Olly Mann extols the myriad virtues of Airbnb when it comes to a weekend getaway
Ten years ago, Airbnb passed a milestone: the number of people who had used the service to book a night’s stay surpassed four million.
In those days, I had a weekly slot talking about web culture on BBC Radio 5 Live, and I pitched the story to my producer. “Too niche”, was his response. “Impressive growth, yes—but in terms of the numbers of tourists, it’s a very small player.

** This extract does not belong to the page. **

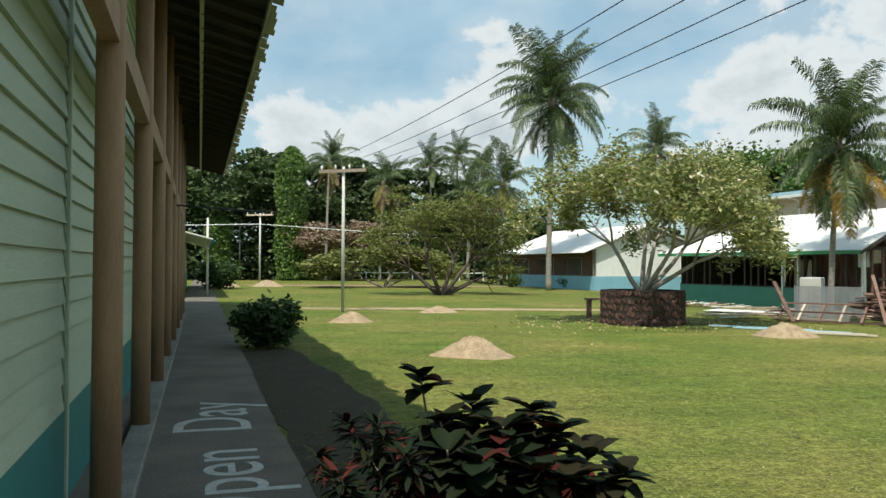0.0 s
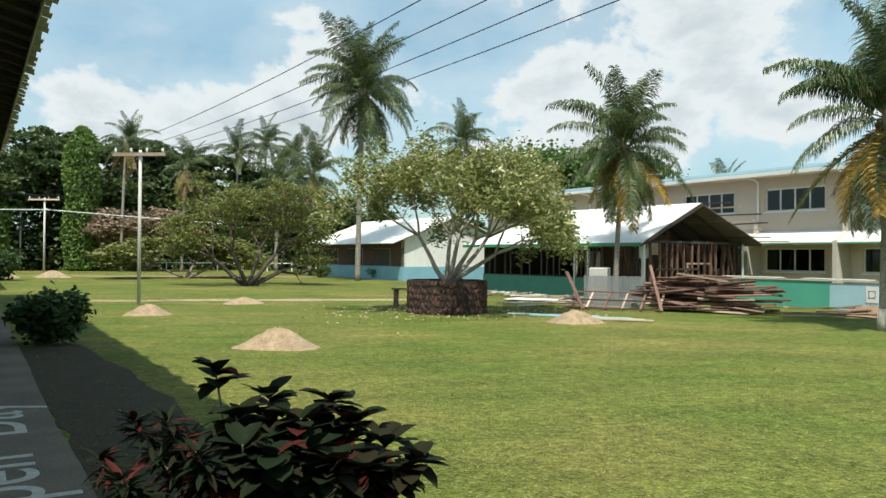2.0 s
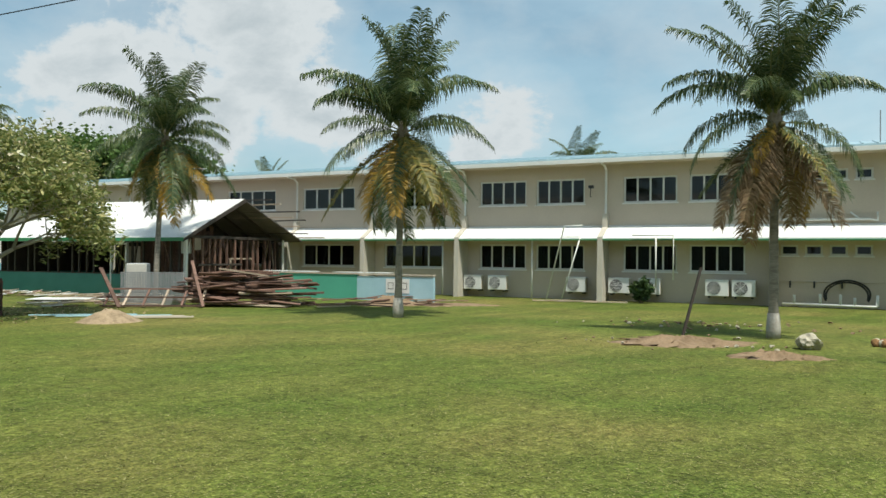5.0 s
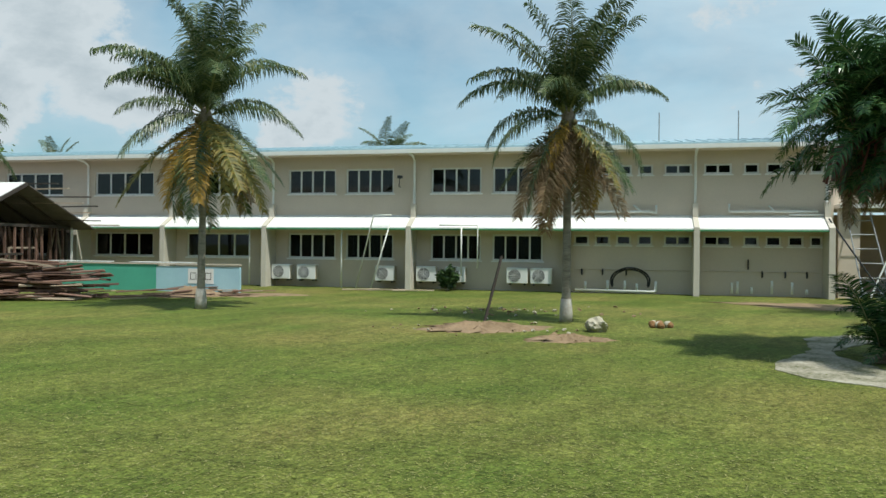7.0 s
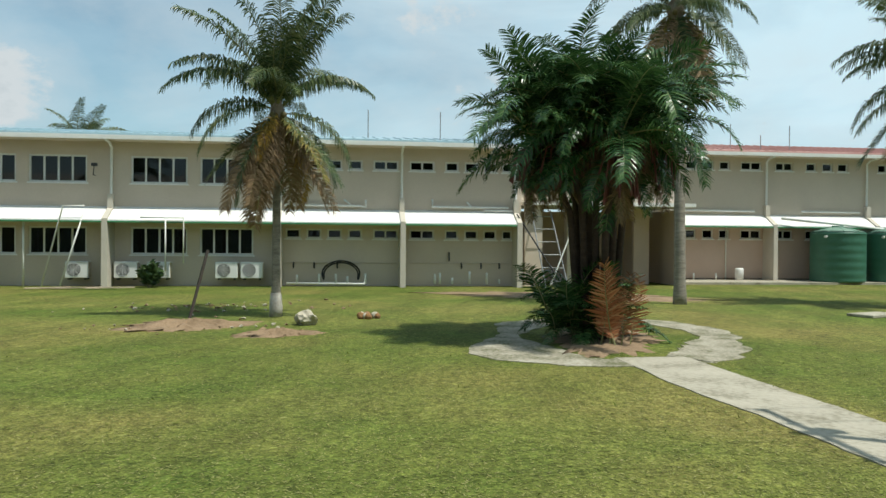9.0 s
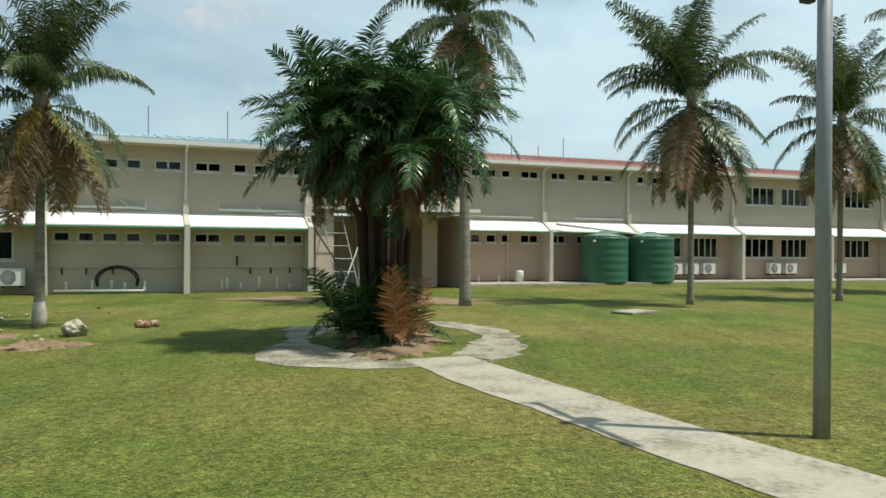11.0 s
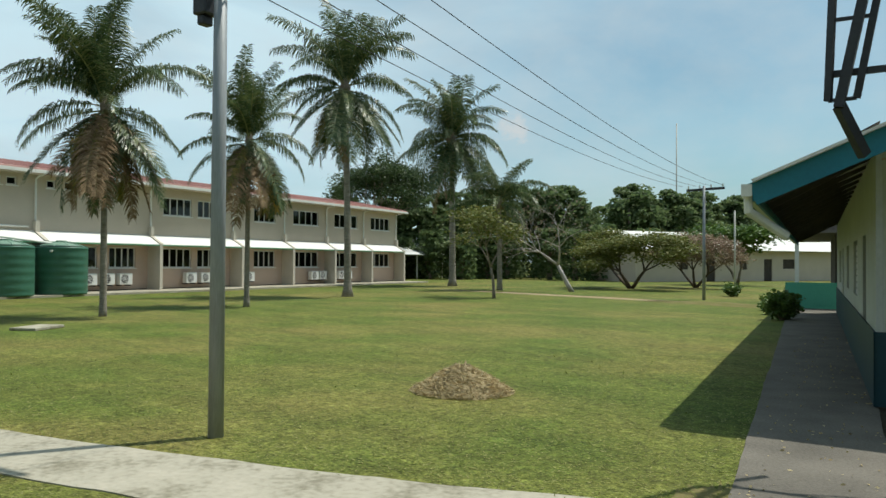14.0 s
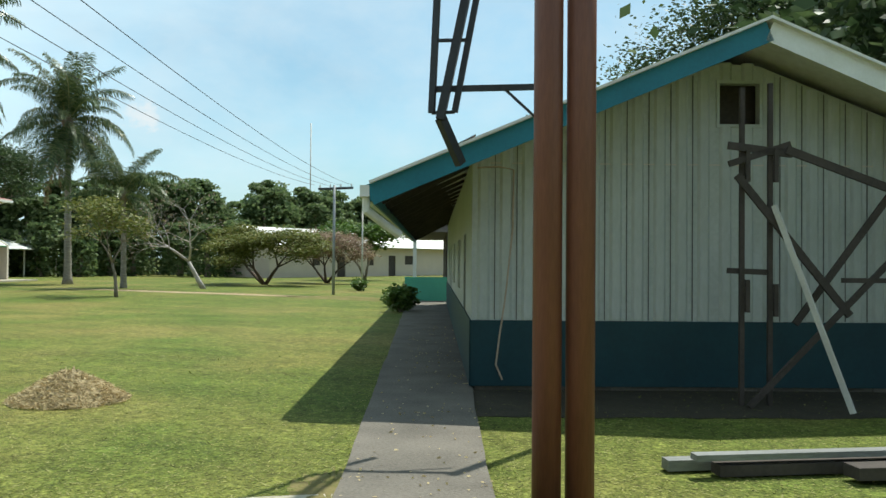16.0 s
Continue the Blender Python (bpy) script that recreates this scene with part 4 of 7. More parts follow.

Let’s drop it.”
I was reminded of this exchange over the weekend, as I dried myself on the Ralph Lauren towels provided for me by my "host", John, in his Eton townhouse (£213.41, house manual on top of the fridge, please do not consume food in the bedrooms).
Staying in somebody else’s home, or second home, for a short-term break was evidently even recently perceived as the preserve of Silicon Valley nerds and nomadic couch-surfers but has, over the past decade, become the default way I (and my mates, and my mum, and her mates) choose to visit a city.
When our summer family holiday in a five-star resort in the Canaries got covided (for a second time) in 2021, an Airbnb in the Cotswolds was the obvious last-minute replacement (sure, it rained every day, but they had a GIANT CONNECT 4 in the garden!).
Equally, I now turn to the website for my work needs: if, for example, I’m seeking space to record a podcast interview, I rarely think to hire a professional studio, especially in the age of social distancing: I use Airbnb.
"Even our honeymoon, in the Costa del Sol, was in Peter’s gaff in San Pedro (I’ve never met Peter, but I have used his lilo, which feels pretty intimate)"
Even our honeymoon, in the Costa del Sol, was in Peter’s gaff in San Pedro (I’ve never met Peter, but I have used his lilo, which feels pretty intimate. And I know from his profile that he lives in Bournemouth, likes yoga and bird-watching, and speaks fluent German. Five stars.)
Anyway, my wife and I have decided—after two years largely locked down in Hertfordshire, charming though it is—to take regular mini breaks, which is how we ended up in John’s pad in Eton. Once per month or so, just to give us a change of scene, we splurge £250 to take the kids away for a night, and have Sunday lunch.
At first, we attempted the Posh Country Hotel route—a spa resort near Cheltenham, with a balcony overlooking a golf course. We booked a "family room"; the concept being that as our kids drifted off, we’d recline on the balcony, read our books and drink red wine.
But then it rained. Heavily. So, we had to take cover behind the open balcony doors—placing curtains over our heads to block the summer sunset from waking the children—getting progressively colder and wetter, yet paralysed into silence for fear of stirring the sprogs.
Next morning, my two-year-old terrorised the breakfast buffet with gusto, slurping segments of tinned peaches in such an abhorrent fashion that numerous other guests switched tables. It was at this point we reverted to Airbnb.
And we much prefer it. Away from the eyes of tutting tourists, our boys are liberated to treat the joint as a genuine home-from-home: ie, using every surface, from bookshelf to boiler cupboard, as a gigantic Hot Wheels track.
Sometimes they share a room, or sometimes the toddler shares with us, but as there is always a separate living space (actually separate, unlike the open-plan "suites" offered by most hotels), we can chat and watch telly once they’ve gone to bed.
We use the kitchen to make them dinner and breakfast that they’ll actually eat, which saves us money; then we get a takeaway from Deliveroo (another technological marvel) once the kids are in bed.
"How I love perusing the owner’s art and books, piecing together my impression of their personality from the clues they’ve left behind in random artefacts"
I’ll admit that this routine can still present challenges. Simply loading up the car with the requisite travel cot and mattress, bag full of nappies, scooters and helmets, snacks and drinks, and appropriate "in-flight entertainment" (an old iPad containing enough Paw Patrol episodes to survive the apocalypse) is an activity that, itself, inspires dreams of holiday.
But it’s always worth it. How I relish the small triumph I feel when I’ve located the parking space for our rented property, after ten minutes of aimlessly driving around a complex one-way system.
How I love perusing the owner’s art and books, piecing together my impression of their personality from the clues they’ve left behind in random artefacts (look, he’s got a signed Bruce Springsteen poster AND an entire library of Jeffrey Archer! Did he turn Tory as he got older, or inherit the books from his dad?). And how I adore lounging on old knackered Chesterfields, rather than the clinical furnishings of chain hotels.
Best of all, I enjoy waking up on Sunday morning and being somewhere new—yet not being constantly aware, as one is in a hotel, of the financial transaction underpinning the experience.
Rambling around cities, I’ve often found myself idly imagining what it would be like to live there, and with Airbnb one gets quite a bit closer to actually knowing the answer. Which is why, I suspect, it’s no "small player" anymore.